### Directions
Below are some records; reproduce every one of them exactly.

↓

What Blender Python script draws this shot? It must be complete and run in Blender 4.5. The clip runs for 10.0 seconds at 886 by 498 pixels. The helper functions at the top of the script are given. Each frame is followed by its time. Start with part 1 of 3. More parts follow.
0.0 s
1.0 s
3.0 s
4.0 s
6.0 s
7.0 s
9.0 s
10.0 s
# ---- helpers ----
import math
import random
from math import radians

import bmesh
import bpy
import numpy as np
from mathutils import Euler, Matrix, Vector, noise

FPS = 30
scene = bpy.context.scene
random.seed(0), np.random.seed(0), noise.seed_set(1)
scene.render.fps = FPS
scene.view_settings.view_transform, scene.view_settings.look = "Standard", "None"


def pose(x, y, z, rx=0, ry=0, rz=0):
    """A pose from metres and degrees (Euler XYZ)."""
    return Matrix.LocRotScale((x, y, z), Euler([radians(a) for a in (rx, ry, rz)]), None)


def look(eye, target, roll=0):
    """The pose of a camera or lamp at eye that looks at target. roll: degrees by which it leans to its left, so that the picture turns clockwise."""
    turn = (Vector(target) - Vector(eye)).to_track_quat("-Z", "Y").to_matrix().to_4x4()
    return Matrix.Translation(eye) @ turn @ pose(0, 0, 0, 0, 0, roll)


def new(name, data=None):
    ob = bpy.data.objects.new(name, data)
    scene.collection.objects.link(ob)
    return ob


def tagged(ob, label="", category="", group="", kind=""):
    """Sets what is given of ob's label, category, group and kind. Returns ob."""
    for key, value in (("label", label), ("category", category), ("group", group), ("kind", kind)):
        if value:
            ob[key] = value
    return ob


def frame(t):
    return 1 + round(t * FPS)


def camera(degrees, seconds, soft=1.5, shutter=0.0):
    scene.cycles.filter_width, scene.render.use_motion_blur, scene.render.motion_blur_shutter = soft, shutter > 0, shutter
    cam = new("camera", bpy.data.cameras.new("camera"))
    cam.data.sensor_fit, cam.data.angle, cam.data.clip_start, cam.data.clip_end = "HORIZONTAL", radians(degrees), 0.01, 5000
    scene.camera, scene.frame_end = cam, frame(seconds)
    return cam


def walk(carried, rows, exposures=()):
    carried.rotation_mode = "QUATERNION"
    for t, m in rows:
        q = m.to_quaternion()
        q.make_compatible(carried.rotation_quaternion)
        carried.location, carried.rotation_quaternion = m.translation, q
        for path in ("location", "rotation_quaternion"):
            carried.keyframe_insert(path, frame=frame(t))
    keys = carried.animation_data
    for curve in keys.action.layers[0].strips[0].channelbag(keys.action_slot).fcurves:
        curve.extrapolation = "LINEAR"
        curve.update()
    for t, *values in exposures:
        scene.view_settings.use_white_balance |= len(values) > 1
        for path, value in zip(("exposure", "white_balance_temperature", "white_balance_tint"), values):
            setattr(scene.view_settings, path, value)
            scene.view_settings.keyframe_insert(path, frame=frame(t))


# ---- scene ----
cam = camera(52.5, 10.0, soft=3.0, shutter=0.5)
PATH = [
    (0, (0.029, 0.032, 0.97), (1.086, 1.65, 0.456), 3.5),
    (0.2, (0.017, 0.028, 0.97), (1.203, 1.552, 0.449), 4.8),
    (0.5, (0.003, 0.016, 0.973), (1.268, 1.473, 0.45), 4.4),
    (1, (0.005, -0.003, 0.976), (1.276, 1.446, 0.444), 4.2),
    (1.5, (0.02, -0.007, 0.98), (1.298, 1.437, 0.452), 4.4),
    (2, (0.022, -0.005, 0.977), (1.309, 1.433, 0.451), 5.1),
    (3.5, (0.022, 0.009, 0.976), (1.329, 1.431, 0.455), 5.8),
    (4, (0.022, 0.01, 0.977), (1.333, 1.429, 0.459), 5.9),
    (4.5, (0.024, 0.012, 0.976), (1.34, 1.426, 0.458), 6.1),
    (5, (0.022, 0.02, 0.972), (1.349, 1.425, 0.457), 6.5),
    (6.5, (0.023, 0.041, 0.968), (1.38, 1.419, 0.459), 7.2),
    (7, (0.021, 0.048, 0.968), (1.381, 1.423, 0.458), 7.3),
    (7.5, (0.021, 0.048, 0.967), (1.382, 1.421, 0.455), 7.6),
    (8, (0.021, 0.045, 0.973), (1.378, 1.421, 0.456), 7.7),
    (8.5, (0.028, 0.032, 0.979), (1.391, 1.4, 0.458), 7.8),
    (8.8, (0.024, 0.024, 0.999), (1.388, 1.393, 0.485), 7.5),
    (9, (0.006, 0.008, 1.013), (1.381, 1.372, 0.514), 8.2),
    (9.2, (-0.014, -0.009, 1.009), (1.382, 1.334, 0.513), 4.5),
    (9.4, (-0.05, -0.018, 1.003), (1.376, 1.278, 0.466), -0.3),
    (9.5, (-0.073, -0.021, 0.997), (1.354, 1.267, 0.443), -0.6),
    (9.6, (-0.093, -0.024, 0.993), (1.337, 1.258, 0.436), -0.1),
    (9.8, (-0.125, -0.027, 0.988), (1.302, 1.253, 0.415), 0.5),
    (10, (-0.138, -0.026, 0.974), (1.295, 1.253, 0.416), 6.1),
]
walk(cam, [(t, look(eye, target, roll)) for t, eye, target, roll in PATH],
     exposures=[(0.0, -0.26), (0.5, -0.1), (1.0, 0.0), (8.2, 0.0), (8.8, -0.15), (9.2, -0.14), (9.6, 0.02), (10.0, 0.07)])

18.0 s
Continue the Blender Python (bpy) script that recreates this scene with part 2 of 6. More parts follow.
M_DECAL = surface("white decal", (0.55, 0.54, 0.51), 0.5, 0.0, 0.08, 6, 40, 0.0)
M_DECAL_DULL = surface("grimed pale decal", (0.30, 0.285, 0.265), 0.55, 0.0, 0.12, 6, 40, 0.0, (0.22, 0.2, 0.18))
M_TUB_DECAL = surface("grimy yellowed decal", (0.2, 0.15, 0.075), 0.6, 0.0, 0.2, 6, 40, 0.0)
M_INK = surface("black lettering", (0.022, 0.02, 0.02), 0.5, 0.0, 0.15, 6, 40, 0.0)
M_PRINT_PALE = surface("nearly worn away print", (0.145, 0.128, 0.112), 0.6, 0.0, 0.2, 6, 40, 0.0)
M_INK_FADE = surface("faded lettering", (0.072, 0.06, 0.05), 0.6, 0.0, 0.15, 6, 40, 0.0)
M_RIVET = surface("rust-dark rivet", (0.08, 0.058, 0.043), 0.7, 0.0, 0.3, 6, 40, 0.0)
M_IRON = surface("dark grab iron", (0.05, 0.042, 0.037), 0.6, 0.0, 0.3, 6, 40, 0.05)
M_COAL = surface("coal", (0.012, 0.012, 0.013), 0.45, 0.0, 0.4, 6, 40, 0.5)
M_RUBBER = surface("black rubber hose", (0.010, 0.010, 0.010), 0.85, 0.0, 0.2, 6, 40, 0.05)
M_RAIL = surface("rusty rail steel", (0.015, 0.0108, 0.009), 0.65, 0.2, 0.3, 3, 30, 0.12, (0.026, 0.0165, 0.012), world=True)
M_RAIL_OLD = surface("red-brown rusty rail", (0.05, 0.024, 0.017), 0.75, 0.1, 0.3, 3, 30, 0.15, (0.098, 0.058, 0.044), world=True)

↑

### Task solution
What Blender Python script draws this shot? It must be complete and run in Blender 4.5. The clip runs for 10.0 seconds at 886 by 498 pixels. The helper functions at the top of the script are given. Each frame is followed by its time. Start with part 1 of 3. More parts follow.
0.0 s
1.0 s
3.0 s
4.0 s
6.0 s
7.0 s
9.0 s
10.0 s
# ---- helpers ----
import math
import random
from math import radians

import bmesh
import bpy
import numpy as np
from mathutils import Euler, Matrix, Vector, noise

FPS = 30
scene = bpy.context.scene
random.seed(0), np.random.seed(0), noise.seed_set(1)
scene.render.fps = FPS
scene.view_settings.view_transform, scene.view_settings.look = "Standard", "None"


def pose(x, y, z, rx=0, ry=0, rz=0):
    """A pose from metres and degrees (Euler XYZ)."""
    return Matrix.LocRotScale((x, y, z), Euler([radians(a) for a in (rx, ry, rz)]), None)


def look(eye, target, roll=0):
    """The pose of a camera or lamp at eye that looks at target. roll: degrees by which it leans to its left, so that the picture turns clockwise."""
    turn = (Vector(target) - Vector(eye)).to_track_quat("-Z", "Y").to_matrix().to_4x4()
    return Matrix.Translation(eye) @ turn @ pose(0, 0, 0, 0, 0, roll)


def new(name, data=None):
    ob = bpy.data.objects.new(name, data)
    scene.collection.objects.link(ob)
    return ob


def tagged(ob, label="", category="", group="", kind=""):
    """Sets what is given of ob's label, category, group and kind. Returns ob."""
    for key, value in (("label", label), ("category", category), ("group", group), ("kind", kind)):
        if value:
            ob[key] = value
    return ob


def frame(t):
    return 1 + round(t * FPS)


def camera(degrees, seconds, soft=1.5, shutter=0.0):
    scene.cycles.filter_width, scene.render.use_motion_blur, scene.render.motion_blur_shutter = soft, shutter > 0, shutter
    cam = new("camera", bpy.data.cameras.new("camera"))
    cam.data.sensor_fit, cam.data.angle, cam.data.clip_start, cam.data.clip_end = "HORIZONTAL", radians(degrees), 0.01, 5000
    scene.camera, scene.frame_end = cam, frame(seconds)
    return cam


def walk(carried, rows, exposures=()):
    carried.rotation_mode = "QUATERNION"
    for t, m in rows:
        q = m.to_quaternion()
        q.make_compatible(carried.rotation_quaternion)
        carried.location, carried.rotation_quaternion = m.translation, q
        for path in ("location", "rotation_quaternion"):
            carried.keyframe_insert(path, frame=frame(t))
    keys = carried.animation_data
    for curve in keys.action.layers[0].strips[0].channelbag(keys.action_slot).fcurves:
        curve.extrapolation = "LINEAR"
        curve.update()
    for t, *values in exposures:
        scene.view_settings.use_white_balance |= len(values) > 1
        for path, value in zip(("exposure", "white_balance_temperature", "white_balance_tint"), values):
            setattr(scene.view_settings, path, value)
            scene.view_settings.keyframe_insert(path, frame=frame(t))


# ---- scene ----
cam = camera(52.5, 10.0, soft=3.0, shutter=0.5)
PATH = [
    (0, (0.029, 0.032, 0.97), (1.086, 1.65, 0.456), 3.5),
    (0.2, (0.017, 0.028, 0.97), (1.203, 1.552, 0.449), 4.8),
    (0.5, (0.003, 0.016, 0.973), (1.268, 1.473, 0.45), 4.4),
    (1, (0.005, -0.003, 0.976), (1.276, 1.446, 0.444), 4.2),
    (1.5, (0.02, -0.007, 0.98), (1.298, 1.437, 0.452), 4.4),
    (2, (0.022, -0.005, 0.977), (1.309, 1.433, 0.451), 5.1),
    (3.5, (0.022, 0.009, 0.976), (1.329, 1.431, 0.455), 5.8),
    (4, (0.022, 0.01, 0.977), (1.333, 1.429, 0.459), 5.9),
    (4.5, (0.024, 0.012, 0.976), (1.34, 1.426, 0.458), 6.1),
    (5, (0.022, 0.02, 0.972), (1.349, 1.425, 0.457), 6.5),
    (6.5, (0.023, 0.041, 0.968), (1.38, 1.419, 0.459), 7.2),
    (7, (0.021, 0.048, 0.968), (1.381, 1.423, 0.458), 7.3),
    (7.5, (0.021, 0.048, 0.967), (1.382, 1.421, 0.455), 7.6),
    (8, (0.021, 0.045, 0.973), (1.378, 1.421, 0.456), 7.7),
    (8.5, (0.028, 0.032, 0.979), (1.391, 1.4, 0.458), 7.8),
    (8.8, (0.024, 0.024, 0.999), (1.388, 1.393, 0.485), 7.5),
    (9, (0.006, 0.008, 1.013), (1.381, 1.372, 0.514), 8.2),
    (9.2, (-0.014, -0.009, 1.009), (1.382, 1.334, 0.513), 4.5),
    (9.4, (-0.05, -0.018, 1.003), (1.376, 1.278, 0.466), -0.3),
    (9.5, (-0.073, -0.021, 0.997), (1.354, 1.267, 0.443), -0.6),
    (9.6, (-0.093, -0.024, 0.993), (1.337, 1.258, 0.436), -0.1),
    (9.8, (-0.125, -0.027, 0.988), (1.302, 1.253, 0.415), 0.5),
    (10, (-0.138, -0.026, 0.974), (1.295, 1.253, 0.416), 6.1),
]
walk(cam, [(t, look(eye, target, roll)) for t, eye, target, roll in PATH],
     exposures=[(0.0, -0.26), (0.5, -0.1), (1.0, 0.0), (8.2, 0.0), (8.8, -0.15), (9.2, -0.14), (9.6, 0.02), (10.0, 0.07)])

18.0 s
Continue the Blender Python (bpy) script that recreates this scene with part 2 of 6. More parts follow.
M_DECAL = surface("white decal", (0.55, 0.54, 0.51), 0.5, 0.0, 0.08, 6, 40, 0.0)
M_DECAL_DULL = surface("grimed pale decal", (0.30, 0.285, 0.265), 0.55, 0.0, 0.12, 6, 40, 0.0, (0.22, 0.2, 0.18))
M_TUB_DECAL = surface("grimy yellowed decal", (0.2, 0.15, 0.075), 0.6, 0.0, 0.2, 6, 40, 0.0)
M_INK = surface("black lettering", (0.022, 0.02, 0.02), 0.5, 0.0, 0.15, 6, 40, 0.0)
M_PRINT_PALE = surface("nearly worn away print", (0.145, 0.128, 0.112), 0.6, 0.0, 0.2, 6, 40, 0.0)
M_INK_FADE = surface("faded lettering", (0.072, 0.06, 0.05), 0.6, 0.0, 0.15, 6, 40, 0.0)
M_RIVET = surface("rust-dark rivet", (0.08, 0.058, 0.043), 0.7, 0.0, 0.3, 6, 40, 0.0)
M_IRON = surface("dark grab iron", (0.05, 0.042, 0.037), 0.6, 0.0, 0.3, 6, 40, 0.05)
M_COAL = surface("coal", (0.012, 0.012, 0.013), 0.45, 0.0, 0.4, 6, 40, 0.5)
M_RUBBER = surface("black rubber hose", (0.010, 0.010, 0.010), 0.85, 0.0, 0.2, 6, 40, 0.05)
M_RAIL = surface("rusty rail steel", (0.015, 0.0108, 0.009), 0.65, 0.2, 0.3, 3, 30, 0.12, (0.026, 0.0165, 0.012), world=True)
M_RAIL_OLD = surface("red-brown rusty rail", (0.05, 0.024, 0.017), 0.75, 0.1, 0.3, 3, 30, 0.15, (0.098, 0.058, 0.044), world=True)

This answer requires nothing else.